2020-06 Environment Day flight comparison

Make polluters pay their fair share say rail companies

Train companies have today called for a shakeup in transport tax policy to create a level green playing field where levies reflect how damaging a mode of transport is to the environment. This would enable Britain to build back better by encouraging a green recovery from the COVID-19 pandemic, they say.

Under current arrangements, fuel for passenger aircraft is exempt from tax whereas rail companies have seen levies on electricity to power trains more than double in the past four years. Taxes now make up almost 40% of the total electricity costs for train operators. Studies have shown that compared to other modes of transport air passengers pay a much smaller proportion of the climate costs associated with their travel.

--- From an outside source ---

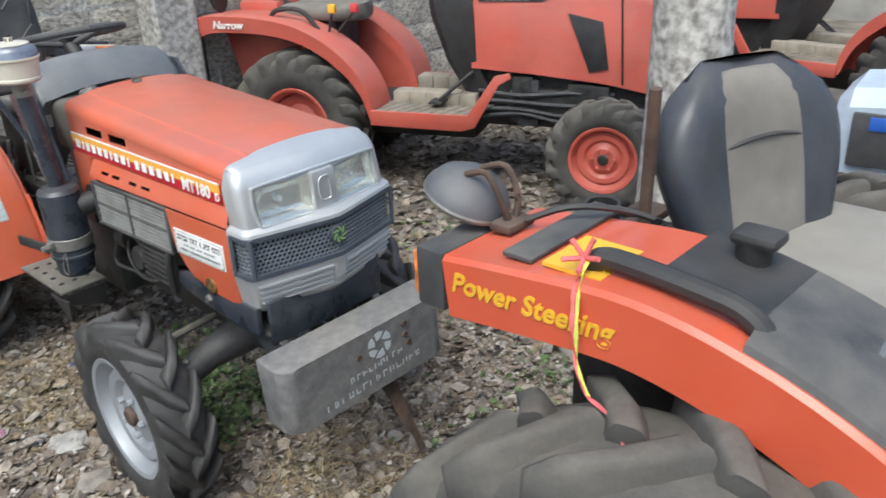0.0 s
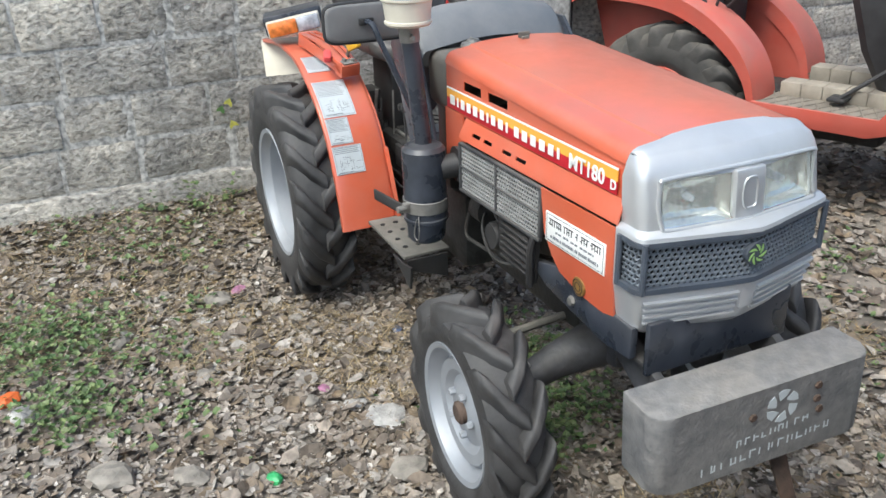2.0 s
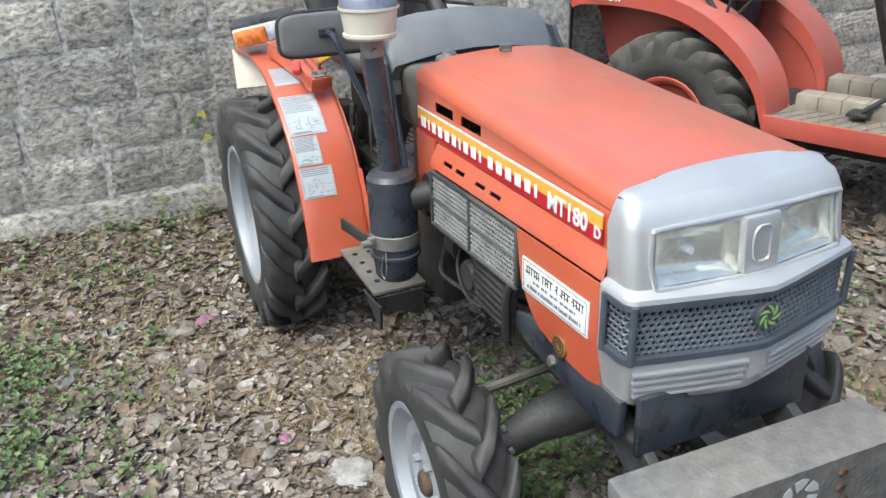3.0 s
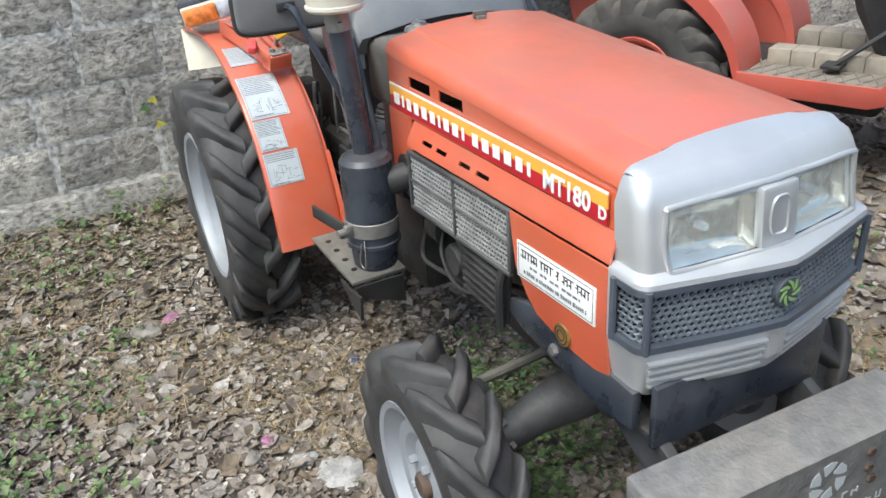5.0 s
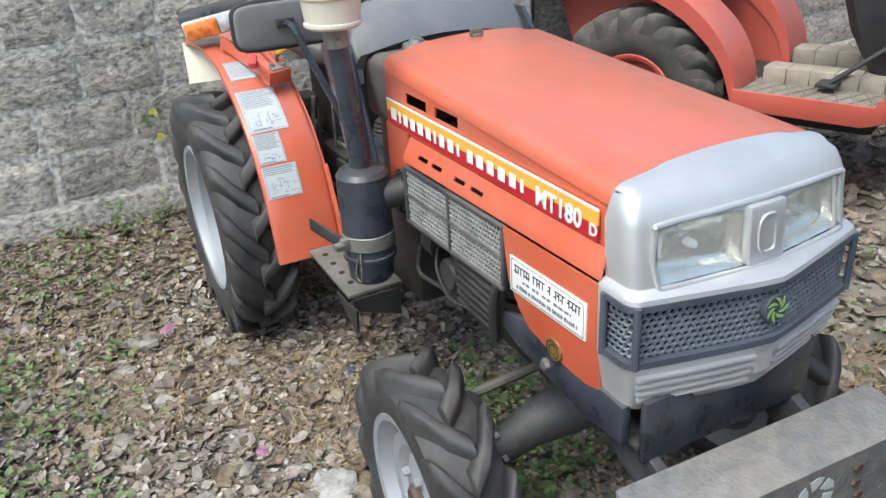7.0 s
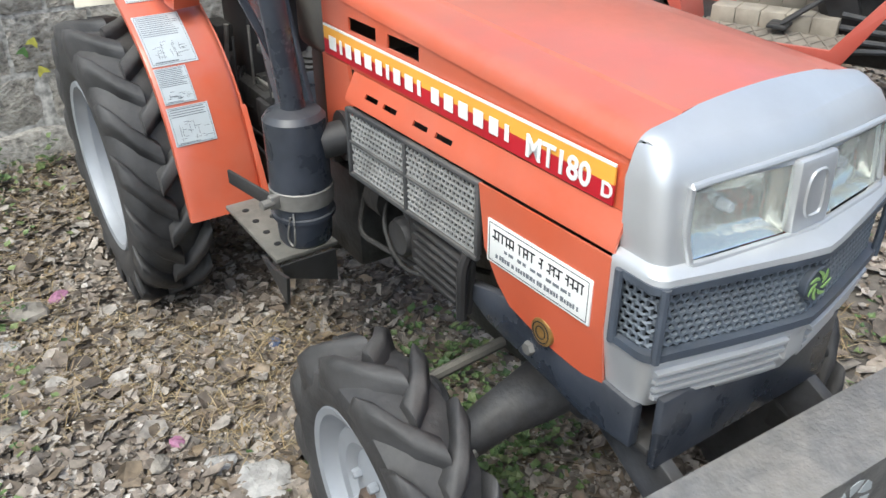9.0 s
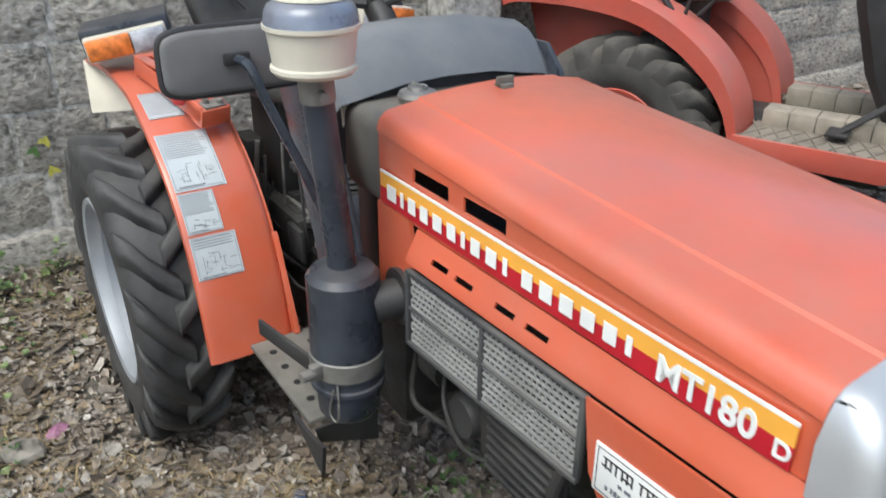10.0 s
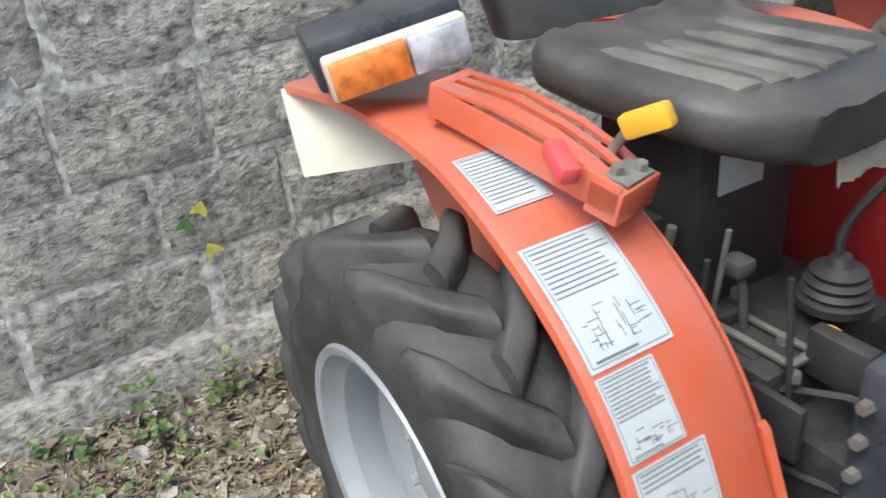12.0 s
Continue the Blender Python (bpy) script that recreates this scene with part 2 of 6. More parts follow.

The proposals, submitted by the Rail Delivery Group to influence the government’s Transport Decarbonisation Plan could mean, for example, using increased taxes on air routes which are in direct competition with trains to reduce prices for long-distance rail fares. This would incentivise people to make greener choices when traveling in Britain or to international destinations that are easily reachable by rail such as Paris or Amsterdam.

In their proposals, train companies have also repeated calls for reform of outdated rail fare regulations which would allow them to offer significant savings for many long-distance passengers by abolishing the cliff-edge between peak and off-peak prices. Modelling suggests that walk-up fares on 80% of long-distance trains would be reduced and the busiest trains would be less crowded, encouraging 300m more people to travel by train over the next decade.

These extra journeys would be good for local economies up and down the country and help to support the British tourism and hospitality sector which has been badly hit by the pandemic. By spreading demand more evenly, fares reform would also enable better use of space on the tracks, which could further cut carbon emissions.

Robert Nisbet, Director of Nations and Regions for the Rail Delivery Group, representing train operators, said:

“To help Britain reach its target of net zero emissions, transport taxes should reflect how polluting a journey really is and encourage people to make greener choices. Rail is already an environmentally friendly way to travel and a fairer playing field on tax combined with reform of fares regulations could see trains play an even bigger role in helping Britain to go green.”

Figures released by the government last year showed that the CO2 emissions from a domestic rail journey are more than six times smaller than a domestic flight and the Independent Committee on Climate Change has predicted that aviation is likely to become the largest contributor to UK emissions by 2050.

The suggestions from train companies are part of a six-point approach submitted to influence the Department for Transport’s decarbonisation plan, due to be published later this year.

Along with levelling the tax playing field and reform of rail fares regulations, train operators have called for the following actions to further decarbonise Britain’s transport sector:

  • Incentives for people to switch from road freight to rail to help cut traffic jams and reduce emissions, with each freight train carrying as much as 76 HGVs on average
  • A rolling programme of electrification to build on the success of electrifying 40% of the network
  • Include carbon targets within future management contracts and give a new National Rail Body responsibility for carbon monitoring and environmental regulation of the rail industry
  • Develop zero carbon, integrated transport hubs to promote the use of active travel and low-carbon modes for the customer’s onward journey.